Bonjour M. Voyer,
Aujourd'hui j'ai une question pour vous pour savoir ce que vous pensez de la pratique infirmière courante qui est de donner immédiatement du Tylenol aux résidents âgés chez qui on détecte de la fièvre.
Au cégep, un professeur nous avait parlé du processus de fièvre et nous avait dit qu'il n'était pas souhaitable de donner immédiatement du Tylenol lors d'épisodes de fièvre et cet enseignement m'est toujours resté. Par contre une fois sur le plancher et encore aujourd'hui, je réalise que toutes les infirmières sans exception donnent du Tylenol au jour 1 qu'un résident fait de la fièvre et je me sens marginal dans ma pratique lorsque je dis à mes infirmières auxiliaires de ne pas en donner pour laisser le patient faire sa fièvre.
J'ai bien sûr fait des petites recherches et suis tombé sur de rares mais très intéressants articles qui argumente en ma faveur https://www.lesoleil.com/2014/02/04/combattre-la-fievre-oui-ou-non-b950b42b286cdfb4c3f62e1c2b57f35b/
Qu'en pensez-vous? Je sais que la fièvre peut favoriser la survenu de délirium chez nos résidents atteint de démence mais d'un autre côté, est-ce vraiment obligé d'en donner d'emblée?
Merci bcp pour votre temps
Merci beaucoup!
Bonjour madame Marmet,
Merci pour cette question très pertinente.
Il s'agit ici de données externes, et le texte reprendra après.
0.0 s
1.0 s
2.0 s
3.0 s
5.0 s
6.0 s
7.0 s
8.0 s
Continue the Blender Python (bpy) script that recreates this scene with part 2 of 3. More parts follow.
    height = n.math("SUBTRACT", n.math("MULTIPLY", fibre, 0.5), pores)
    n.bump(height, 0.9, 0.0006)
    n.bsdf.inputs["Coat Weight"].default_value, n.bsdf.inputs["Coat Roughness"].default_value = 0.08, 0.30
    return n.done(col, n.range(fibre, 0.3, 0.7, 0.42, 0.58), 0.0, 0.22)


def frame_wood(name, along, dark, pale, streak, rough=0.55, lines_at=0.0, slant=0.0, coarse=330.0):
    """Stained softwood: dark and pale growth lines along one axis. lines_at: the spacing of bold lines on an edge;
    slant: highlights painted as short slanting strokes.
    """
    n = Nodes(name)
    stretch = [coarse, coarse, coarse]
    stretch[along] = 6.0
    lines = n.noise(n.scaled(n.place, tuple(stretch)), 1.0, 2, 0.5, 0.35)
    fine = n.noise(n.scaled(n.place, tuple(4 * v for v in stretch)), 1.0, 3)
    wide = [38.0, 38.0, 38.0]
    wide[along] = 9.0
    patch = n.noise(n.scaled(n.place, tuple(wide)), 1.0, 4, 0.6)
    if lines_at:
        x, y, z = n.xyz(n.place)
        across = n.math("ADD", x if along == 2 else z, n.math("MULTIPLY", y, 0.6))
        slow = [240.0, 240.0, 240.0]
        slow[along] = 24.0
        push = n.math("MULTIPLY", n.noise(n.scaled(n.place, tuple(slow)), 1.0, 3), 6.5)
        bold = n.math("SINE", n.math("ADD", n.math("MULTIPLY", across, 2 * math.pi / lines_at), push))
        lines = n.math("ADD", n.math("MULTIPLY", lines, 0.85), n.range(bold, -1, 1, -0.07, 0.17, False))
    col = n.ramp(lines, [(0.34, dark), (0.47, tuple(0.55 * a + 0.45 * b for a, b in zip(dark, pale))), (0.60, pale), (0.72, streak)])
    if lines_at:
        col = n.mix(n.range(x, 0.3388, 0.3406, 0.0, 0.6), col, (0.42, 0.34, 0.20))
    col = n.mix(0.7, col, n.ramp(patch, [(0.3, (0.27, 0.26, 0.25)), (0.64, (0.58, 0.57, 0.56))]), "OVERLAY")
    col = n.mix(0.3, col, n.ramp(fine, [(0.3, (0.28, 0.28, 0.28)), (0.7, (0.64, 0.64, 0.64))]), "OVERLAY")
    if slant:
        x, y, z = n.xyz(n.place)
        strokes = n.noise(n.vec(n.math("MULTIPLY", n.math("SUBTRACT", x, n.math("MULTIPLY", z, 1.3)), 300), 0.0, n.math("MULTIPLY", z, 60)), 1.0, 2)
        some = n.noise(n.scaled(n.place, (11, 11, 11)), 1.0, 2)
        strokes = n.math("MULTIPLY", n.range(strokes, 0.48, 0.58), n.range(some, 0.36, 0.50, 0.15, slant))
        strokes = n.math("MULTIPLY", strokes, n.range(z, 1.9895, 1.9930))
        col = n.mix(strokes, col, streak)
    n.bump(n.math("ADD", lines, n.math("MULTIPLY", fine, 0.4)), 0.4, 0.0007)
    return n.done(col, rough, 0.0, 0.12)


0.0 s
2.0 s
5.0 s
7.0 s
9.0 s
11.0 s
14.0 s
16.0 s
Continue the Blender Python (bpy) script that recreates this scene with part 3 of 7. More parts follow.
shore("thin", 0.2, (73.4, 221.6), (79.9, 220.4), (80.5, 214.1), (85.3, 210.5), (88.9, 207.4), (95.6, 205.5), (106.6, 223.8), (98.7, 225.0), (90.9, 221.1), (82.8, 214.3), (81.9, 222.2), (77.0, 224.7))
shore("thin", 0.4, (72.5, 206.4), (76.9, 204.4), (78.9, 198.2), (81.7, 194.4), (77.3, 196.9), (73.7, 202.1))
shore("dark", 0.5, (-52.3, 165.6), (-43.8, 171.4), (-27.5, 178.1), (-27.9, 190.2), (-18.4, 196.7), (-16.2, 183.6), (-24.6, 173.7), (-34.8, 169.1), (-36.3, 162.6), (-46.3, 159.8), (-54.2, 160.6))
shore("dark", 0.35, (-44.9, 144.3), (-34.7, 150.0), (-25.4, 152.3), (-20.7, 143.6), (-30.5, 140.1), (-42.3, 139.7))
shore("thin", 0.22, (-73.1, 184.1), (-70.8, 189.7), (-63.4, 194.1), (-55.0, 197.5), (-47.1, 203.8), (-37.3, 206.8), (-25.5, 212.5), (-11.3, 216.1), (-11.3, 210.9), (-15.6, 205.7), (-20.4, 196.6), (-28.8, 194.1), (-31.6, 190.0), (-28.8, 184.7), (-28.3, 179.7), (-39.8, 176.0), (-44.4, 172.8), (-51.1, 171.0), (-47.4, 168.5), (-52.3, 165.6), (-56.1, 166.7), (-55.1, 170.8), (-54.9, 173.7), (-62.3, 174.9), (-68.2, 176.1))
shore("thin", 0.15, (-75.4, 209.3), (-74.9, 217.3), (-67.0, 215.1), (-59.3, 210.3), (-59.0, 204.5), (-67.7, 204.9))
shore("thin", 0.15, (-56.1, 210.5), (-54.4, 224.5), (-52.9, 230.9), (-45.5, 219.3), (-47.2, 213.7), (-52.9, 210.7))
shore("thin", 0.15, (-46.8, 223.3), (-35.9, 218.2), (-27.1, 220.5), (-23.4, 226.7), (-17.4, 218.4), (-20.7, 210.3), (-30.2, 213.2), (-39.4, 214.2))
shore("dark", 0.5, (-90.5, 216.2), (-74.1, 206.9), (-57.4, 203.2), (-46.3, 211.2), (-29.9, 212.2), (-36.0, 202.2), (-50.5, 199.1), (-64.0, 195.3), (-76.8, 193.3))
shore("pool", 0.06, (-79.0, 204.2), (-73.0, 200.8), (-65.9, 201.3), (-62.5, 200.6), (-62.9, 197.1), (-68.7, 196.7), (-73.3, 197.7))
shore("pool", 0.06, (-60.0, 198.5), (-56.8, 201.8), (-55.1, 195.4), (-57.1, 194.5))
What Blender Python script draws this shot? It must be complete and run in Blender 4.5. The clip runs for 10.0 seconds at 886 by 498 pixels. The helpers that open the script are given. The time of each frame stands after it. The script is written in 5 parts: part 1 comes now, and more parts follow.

La réponse n'est pas simple et doit tenir compte des particularités de la population gériatrique. En effet, il est important de reconnaître que chez les personnes âgées, la réponse fébrile est souvent émoussée et limitée. Cela signifie que la fièvre peut ne pas s'exprimer de manière aussi claire qu'elle le ferait chez des individus plus jeunes. Par conséquent, le potentiel bénéfique d'une réponse fébrile est lui aussi restreint, ce qui peut limiter son rôle protecteur dans le processus de lutte contre l'infection.
Il est également essentiel de tenir compte de la condition de santé globale de la personne. Chez des personnes fragiles, un épisode de fièvre pourrait avoir des effets délétères : la fièvre peut affaiblir davantage la personne, entraîner une diminution de l'appétit et de la consommation de liquides, ce qui peut rapidement conduire à un état de déshydratation et de dénutrition. Cette situation est particulièrement préoccupante pour les patients atteints de troubles neurocognitifs majeurs (TNCM), comme la maladie d'Alzheimer, où toute déstabilisation peut provoquer une détérioration rapide de leur état général.
Je comprends également votre réticence à donner du Tylenol systématiquement, car, comme certains articles l'illustrent, la fièvre joue un rôle naturel de défense immunitaire. Cependant, dans le contexte gériatrique, l'équilibre entre les bénéfices potentiels de la fièvre et ses risques doit être soigneusement évalué. Une approche personnalisée est recommandée, en prenant en considération la fragilité de chaque personne, son risque à la déshydratation, son état nutritionnel, son état de santé…
Globalement, je suis personnellement plus favorable au traitement antipyrétique pour cette population, car la fièvre pourrait déstabiliser davantage les résidents fragiles et entraîner un déclin fonctionnel accéléré, notamment chez ceux atteints de TNCM. Cependant, il est également crucial de rester vigilant et de ne pas en faire une approche systématique sans réflexion clinique préalable. Le fait de surveiller étroitement l'évolution de la fièvre et de prendre en compte les symptômes associés reste essentiel pour guider la prise de décision.
Merci encore pour votre question. J’invite toute personne qui ne partage pas mon opinion d’ajouter la sienne. C’est avec l’Avis de tous qu’on aura un jugement collectif de meilleure qualité!